Même si, de nos jours, on dit surtout que l'Italie, c'est donc ben beau et que la bouffe est donc bonne, ça pue encore à plein nez le relent de stéréotypes. C'est peut-être fini les jokes de coquerelles dans nos logements ou de shampoing à la morve, mais les communautés italiennes en diaspora, pour ne pas dire en Amérique du Nord, n'ont pas fini leur lutte, même si pas grand monde ne les écoute.
Vous voulez savoir ce qui ne fait pas rire un.e Italien.ne? L'associer à la mafia est pas mal en tête de liste. Je ne sais plus combien de fois on m'a demandé si je connaissais un mafioso juste à cause de mes origines. Demandez-vous ça aux Chinois.ses ou aux Russes que vous rencontrez? Vous rendez-vous compte à quel point c'est une infime partie de la population qui est mêlée à la pègre? Voyez-vous à quel point ça n'a aucun sens d'associer le crime organisé à un pays complet avec 61 millions d'habitant.e.s? Mets ça dans ta pipe, Fabienne Larouche.

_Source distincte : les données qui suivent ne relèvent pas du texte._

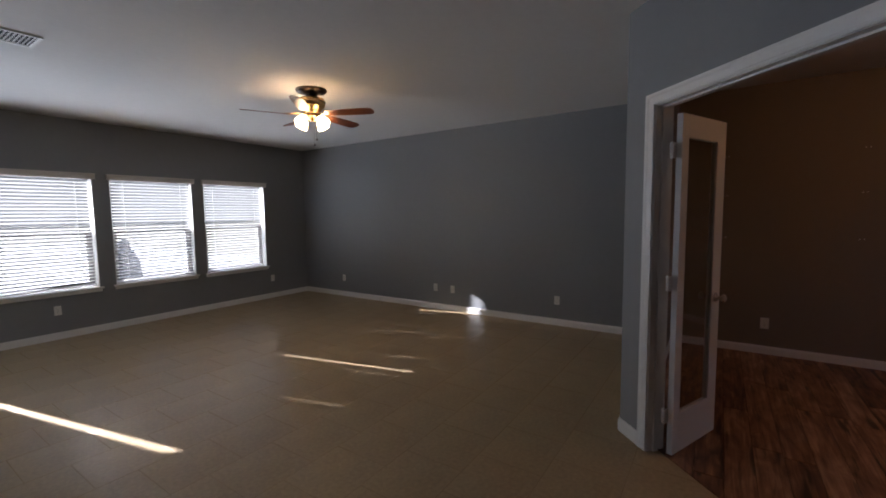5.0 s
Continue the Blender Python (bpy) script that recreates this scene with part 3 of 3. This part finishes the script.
# ---- lamps and fittings ----
def ceiling_fan(x, y, first):
    f = thing("ceiling_fan", pose(x, y, H), "brass ceiling fan with reddish wooden blades and four lit shades", "ceiling fan")
    part("canopy", lathe([(0.0, 0.0), (0.150, 0.0), (0.152, -0.010), (0.140, -0.026), (0.090, -0.040), (0.045, -0.052), (0.040, -0.075)], steps=36), BRONZE, f, "dark bronze canopy")
    part("motor_housing", lathe([(0.040, -0.070), (0.085, -0.078), (0.122, -0.092), (0.132, -0.112), (0.132, -0.150), (0.120, -0.172), (0.100, -0.190), (0.084, -0.215), (0.080, -0.232), (0.060, -0.236)], steps=36), BRASS, f)
    band = bmesh.new()
    add_lathe(band, [(0.1325, -0.116), (0.136, -0.120), (0.136, -0.126), (0.1325, -0.130)], steps=36)
    part("housing_band", band, BRONZE, f, "dark bronze band")
    for k in range(5):
        turn = pose(0, 0, 0, 0, 0, first + 72 * k)
        iron = bmesh.new()
        add_box(iron, (0.070, -0.016, -0.246), (0.170, 0.016, -0.238), turn, 0.002)
        add_box(iron, (0.160, -0.045, -0.2475), (0.245, 0.045, -0.2415), turn @ pose(0, 0, 0, -10, 0, 0), 0.002)
        for yy in (-0.028, 0, 0.028):
            add_lathe(iron, [(0.007, -0.262), (0.007, -0.256)], turn @ pose(0.225, yy, 0.0), 8)
        arm = part("blade_iron", iron, BRASS, f, "brass blade bracket")
        blade = bmesh.new()
        edge = [(0.185, -0.050), (0.30, -0.058), (0.50, -0.066), (0.600, -0.066), (0.640, -0.052), (0.655, -0.025), (0.658, 0.0)]
        ring = edge + [(a, -b) for a, b in edge[-2::-1]]
        low = [blade.verts.new((a, b, -0.2545)) for a, b in ring]
        up = [blade.verts.new((a, b, -0.2485)) for a, b in ring]
        blade.faces.new(low[::-1]), blade.faces.new(up)
        for i in range(len(ring)):
            j = (i + 1) % len(ring)
            blade.faces.new((low[i], low[j], up[j], up[i]))
        ob = part("blade", blade, BLADE, f, "reddish-brown wooden blade")
        ob.matrix_basis = turn @ pose(0, 0, 0, -12, 0, 0)
    part("light_kit", lathe([(0.055, -0.230), (0.064, -0.240), (0.060, -0.262), (0.044, -0.280), (0.030, -0.296), (0.012, -0.310), (0.0, -0.312)], steps=28), BRASS, f)
    for k in range(4):
        turn = pose(0, 0, 0, 0, 0, 6 + 90 * k)
        hold = bmesh.new()
        add_rod(hold, turn @ Vector((0.045, 0, -0.255)), turn @ Vector((0.085, 0, -0.262)), 0.009, 10)
        add_lathe(hold, [(0.020, 0.012), (0.026, 0.0), (0.027, -0.020), (0.022, -0.024)], turn @ pose(0.088, 0, -0.264, 0, -38, 0), 16)
        part("lamp_holder", hold, BRASS, f)
        part("shade", lathe([(0.022, -0.012), (0.034, -0.030), (0.046, -0.055), (0.054, -0.085), (0.062, -0.108), (0.058, -0.108), (0.046, -0.080), (0.030, -0.040), (0.012, -0.016)],
                            turn @ pose(0.090, 0, -0.266, 0, -38, 0), 24), FAN_GLASS, f, "lit frosted glass tulip shade")
    for dx, dy, low in ((0.02, -0.035, -0.475), (0.045, 0.03, -0.520)):
        c = bmesh.new()
        add_rod(c, (dx, dy, -0.290), (dx, dy, low), 0.0012, 6)
        add_lathe(c, [(0.002, 0.0), (0.007, -0.008), (0.008, -0.018), (0.004, -0.026)], pose(dx, dy, low), 10)
        part("pull_chain", c, BRONZE, f)
    return f


ceiling_fan(2.545, 3.33, 8)

dome = thing("ceiling_lamp", pose(3.27, -1.56, H), "lit flush dome lamp with a metal rim", "ceiling lamp")
part("base", lathe([(0.0, 0.0), (0.114, 0.0), (0.119, -0.008), (0.119, -0.030), (0.108, -0.038), (0.0, -0.038)], steps=40), NICKEL, dome, "satin nickel rim")
part("dome_glass", lathe([(0.105, -0.036), (0.115, -0.050), (0.114, -0.070), (0.100, -0.092), (0.072, -0.110), (0.038, -0.119), (0.0, -0.122)], steps=40), DOME_GLASS, dome, "glowing frosted glass dome")

vent = thing("ceiling_vent", pose(0.548, 3.955, H), "white slotted ceiling air vent", "air vent")
fr = bmesh.new()
for a, c, d, e in ((-0.12, -0.14, 0.12, -0.118), (-0.12, 0.118, 0.12, 0.14), (-0.12, -0.118, -0.098, 0.118), (0.098, -0.118, 0.12, 0.118)):
    add_box(fr, (a, c, -0.012), (d, e, 0.0), bevel=0.003)
part("frame", fr, TRIM_PAINT, vent)
# A flat black sheet paints the dark of the duct.
part("backing", box((-0.098, -0.118, -0.003), (0.098, 0.118, -0.0005)), SLOT_SHADE, vent, "flat black sheet painting the shade of the duct")
for k in range(8):
    part("slat", box((-0.010, -0.118, -0.001), (0.010, 0.118, 0.001), pose(-0.084 + 0.024 * k, 0, -0.008, 0, -34, 0)), TRIM_PAINT, vent)


def wall_plate(m, kind):
    """An outlet or switch plate on a wall: u across, -v out of the wall."""
    label = {"outlet": "white duplex outlet plate on the wall", "switch": "white two-gang light switch plate", "cable": "white cable socket plate on the wall"}[kind]
    w = thing({"outlet": "wall_outlet", "switch": "light_switch", "cable": "cable_socket"}[kind], m, label, {"outlet": "outlet", "switch": "light switch", "cable": "socket"}[kind], "white wall plates")
    wide = 0.058 if kind == "switch" else 0.036
    part("plate", box((-wide, -0.006, -0.058), (wide, 0.0, 0.058), bevel=0.0025), PLATE, w)
    if kind == "outlet":
        for z in (-0.021, 0.021):
            face = part("receptacle", box((-0.016, -0.0085, z - 0.014), (0.016, -0.0055, z + 0.014), bevel=0.001), PLATE, w)
            # Raised black blocks; the dark of the slots is in their colour.
            slots = bmesh.new()
            add_box(slots, (-0.008, -0.0092, z - 0.002), (-0.006, -0.0083, z + 0.007)), add_box(slots, (0.006, -0.0092, z - 0.002), (0.008, -0.0083, z + 0.006))
            add_box(slots, (-0.002, -0.0092, z - 0.010), (0.002, -0.0083, z - 0.006))
            part("slots", slots, SLOT_SHADE, face)
    elif kind == "cable":
        part("connector", lathe([(0.007, 0), (0.007, 0.010), (0.003, 0.011), (0.0, 0.011)], pose(0, -0.0055, 0, 90), 12), NICKEL, w, "threaded cable connector")
    else:
        for u in (-0.023, 0.023):
            part("toggle", box((u - 0.005, -0.016, -0.006), (u + 0.005, -0.005, 0.012), bevel=0.001), PLATE, w)
    part("screw", lathe([(0.003, 0), (0.0025, 0.001), (0.0, 0.001)], pose(0, -0.006, 0.047 if kind == "switch" else 0.0, 90), 8), NICKEL, w)
    return w


for x, z in ((1.285, 0.342), (4.300, 0.342)):
    wall_plate(pose(x, NORTH, z), "outlet")
wall_plate(pose(0.262, NORTH, 1.336), "switch")
for y, z, kind in ((5.675, 0.320, "outlet"), (3.606, 0.322, "outlet"), (3.287, 0.316, "cable"), (1.645, 0.316, "outlet"), (-0.549, 0.308, "outlet"), (-2.833, 0.316, "outlet")):
    wall_plate(pose(EAST, y, z, 0, 0, -90), kind)
wall_plate(pose(3.098, SOUTH, 0.344, 0, 0, 180), "outlet")

# old screw anchors in rows on the study wall
for y in (-0.162, -1.229, -1.891):
    for z in (2.043, 1.634, 1.195):
        for dy in (-0.020, 0.012):
            a = mesh_object("wall_anchor", lathe([(0.0055, 0.0), (0.0055, 0.002), (0.003, 0.003), (0.0, 0.003)], steps=10), ANCHOR)
            a.matrix_basis = pose(EAST, y + dy, z, 0, -90, 0)
            tagged(a, "small white plastic screw anchor on the taupe wall", "wall anchor", "screw anchors on the study wall")

# a covered grill on the patio
g = thing("covered_grill", pose(2.66, 8.6, -0.06), "tall garden grill under a dark cover on the patio", "grill")
cover = bmesh.new()
rings = []
for z, r, sx in ((0.0, 0.27, 1.0), (0.5, 0.26, 1.0), (0.78, 0.24, 0.95), (0.92, 0.19, 0.9), (1.00, 0.12, 0.9), (1.12, 0.10, 0.9), (1.18, 0.04, 1.0)):
    rings.append([cover.verts.new((r * sx * math.cos(a) * (1 + 0.05 * math.sin(5 * a)), r * math.sin(a) * (1 + 0.05 * math.sin(5 * a)), z)) for a in (2 * math.pi * k / 30 for k in range(30))])
for a, b in zip(rings, rings[1:]):
    for k in range(30):
        cover.faces.new((a[k], a[(k + 1) % 30], b[(k + 1) % 30], b[k])).smooth = True
cover.faces.new(rings[0][::-1]), cover.faces.new(rings[-1])
part("cover", cover, TARP, g)

# ---- floors ----
bm = box((WEST, SOUTH, -0.05), (EAST, NOOK, -0.0013))
floor = tagged(mesh_object("floor", bm, GROUT), "beige ceramic tile floor with brown grout", "floor", kind="structure")
floor.location.z = FLOOR
CUT = 2.385  # the seam between tile and planks, x - y


def clip(bm, point, normal):
    """Cuts away the side that the normal points to, and closes the cut."""
    bmesh.ops.bisect_plane(bm, geom=[*bm.verts, *bm.edges, *bm.faces], plane_co=point, plane_no=normal, clear_outer=True)
    edges = [e for e in bm.edges if e.is_boundary]
    if edges:
        bmesh.ops.holes_fill(bm, edges=edges)


def tile_shape(w, d, lip=0.0012, deep=0.008):
    bm = bmesh.new()
    lo = [bm.verts.new((x, y, -deep)) for x, y in ((0, 0), (w, 0), (w, d), (0, d))]
    mid = [bm.verts.new((x, y, -lip * 0.5)) for x, y in ((0, 0), (w, 0), (w, d), (0, d))]
    up = [bm.verts.new((x, y, 0)) for x, y in ((lip, lip), (w - lip, lip), (w - lip, d - lip), (lip, d - lip))]
    for a, b in ((lo, mid), (mid, up)):
        for k in range(4):
            j = (k + 1) % 4
            bm.faces.new((a[k], a[j], b[j], b[k]))
    bm.faces.new(up), bm.faces.new(lo[::-1])
    return bm


def in_tiled(x, y):
    """Whether a point lies on the tiled side."""
    if x < DIAG_A[0] + 0.05:
        return True
    return x - y < CUT if y < 0.35 else True


TILE_SIZE, JOINT = 0.412, 0.005
whole = tile_shape(TILE_SIZE - JOINT, TILE_SIZE - JOINT)
tile_mesh = bpy.data.meshes.new("tile")
whole.to_mesh(tile_mesh)
whole.free()
tile_mesh.materials.append(TILE)
spots, rest = [], bmesh.new()
rng = random.Random(4)
rows = range(math.floor((SOUTH - 2.730) / TILE_SIZE), math.ceil((NOOK - 2.730) / TILE_SIZE))
for r in rows:
    y = 2.730 + r * TILE_SIZE + JOINT / 2
    cols = range(math.floor((WEST - 0.65) / TILE_SIZE) - 1, math.ceil((EAST - 0.65) / TILE_SIZE))
    for c in cols:
        x = 0.65 + c * TILE_SIZE + (TILE_SIZE / 2 if r % 2 == 0 else 0.0) + JOINT / 2
        corners = [in_tiled(x + a, y + b) for a in (0, TILE_SIZE) for b in (0, TILE_SIZE)]
        if not any(corners):
            continue
        inside = WEST < x and x + TILE_SIZE < EAST and SOUTH < y and y + TILE_SIZE < NOOK
        if all(corners) and inside and x > -1.0 and y > -0.2:
            spots.append((x, y, rng.uniform(-0.0006, 0.0006), rng.uniform(-0.06, 0.06), rng.uniform(-0.06, 0.06)))
            continue
        piece = tile_shape(TILE_SIZE - JOINT, TILE_SIZE - JOINT)
        bmesh.ops.translate(piece, verts=piece.verts, vec=(x, y, 0))
        for p, n in (((WEST, 0, 0), (-1, 0, 0)), ((EAST, 0, 0), (1, 0, 0)), ((0, SOUTH, 0), (0, -1, 0)), ((0, NOOK, 0), (0, 1, 0))):
            clip(piece, p, n)
        if not all(corners):
            # north of the partition the tile goes on past the line of the seam
            beyond = piece.copy()
            clip(beyond, (0, 0.345, 0), (0, -1, 0))
            if beyond.faces:
                join(rest, beyond)
            else:
                beyond.free()
            clip(piece, (0, 0.345, 0), (0, 1, 0))
            clip(piece, (CUT, 0, 0), (1, -1, 0))
        if piece.faces:
            join(rest, piece)
        else:
            piece.free()
for x, y, dz, ax, ay in spots[:300]:
    shared("tile", tile_mesh, floor, pose(x, y, dz - 0.0006, ax * 0.12, ay * 0.12, 0))
for x, y, dz, ax, ay in spots[300:]:
    piece = tile_shape(TILE_SIZE - JOINT, TILE_SIZE - JOINT)
    bmesh.ops.translate(piece, verts=piece.verts, vec=(x, y, 0))
    join(rest, piece)
tagged(part("cut_tiles", rest, TILE, floor), kind="stuff")

bm = bmesh.new()
corner = [bm.verts.new((x, y, -0.0025)) for x, y in ((CUT + 0.293, 0.293), (1.49, 1.49 - CUT), (1.49, SOUTH), (EAST, SOUTH), (EAST, 0.293))]
bm.faces.new(corner)
bmesh.ops.recalc_face_normals(bm, faces=bm.faces)
if bm.faces[:][0].normal.z < 0:
    bmesh.ops.reverse_faces(bm, faces=bm.faces[:])
low = bmesh.ops.extrude_face_region(bm, geom=bm.faces[:])
bmesh.ops.translate(bm, verts=[v for v in low["geom"] if isinstance(v, bmesh.types.BMVert)], vec=(0, 0, 0.0015))
study_floor = tagged(mesh_object("floor_study", bm, GAP), "reddish-brown wooden plank floor in the study", "floor", kind="structure")
study_floor.location.z = FLOOR
PLANK_W, PLANK_L = 0.152, 1.22
rng = random.Random(11)
y = SOUTH - 0.03
while y < 0.293:
    x = 1.2 - rng.uniform(0, PLANK_L)
    while x < EAST:
        piece = tile_shape(PLANK_L - 0.0024, PLANK_W - 0.0024, 0.0014, 0.003)
        bmesh.ops.translate(piece, verts=piece.verts, vec=(x, y, 0.0045))
        for p, n in (((1.49, 0, 0), (-1, 0, 0)), ((EAST, 0, 0), (1, 0, 0)), ((0, SOUTH, 0), (0, -1, 0)), ((0, 0.293, 0), (0, 1, 0)), ((CUT, 0, 0), (-1, 1, 0))):
            clip(piece, p, n)
        if piece.faces:
            part("plank", piece, PLANK, study_floor)
        else:
            piece.free()
        x += PLANK_L
    y += PLANK_W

Parmi les autres stéréotypes qu'il est plus que temps de voir disparaître, il y a que les hommes sont tous machos et que les femmes sont cochonnes. Qu'on s'entende : l'Italie est un pays machiste, mais est-ce que tous les individus qui en sont issus le sont ipso facto? Et est-ce que j'ai vraiment besoin d'expliquer que ce n'est pas parce que vous trouvez l'accent italien super sensuel que la femme qui le parle veut vous rouler des pelles? La gang de Jersey Shore n'est pas représentative d'une nation complète.
Finalement, il y a les stéréotypes positifs. Comme on ne doit pas assumer qu'un.e Noir.e sait super bien danser, on n'a aucune raison de croire que les Italien.ne.s sont plus romantiques que d'autres, qu'on fait à manger comme des Dieux ou qu'on est toujours à la fine pointe de la mode. Je veux dire, talk about pressure.
Alors, pour la prochaine saison de District 31, je souhaite que les Italiens prennent le bord et que la mafia soit sur toutes les lèvres. Sur ce, je m'en vais écouter du Pavarotti en mangeant des tortellinis en robe Versace, ciao.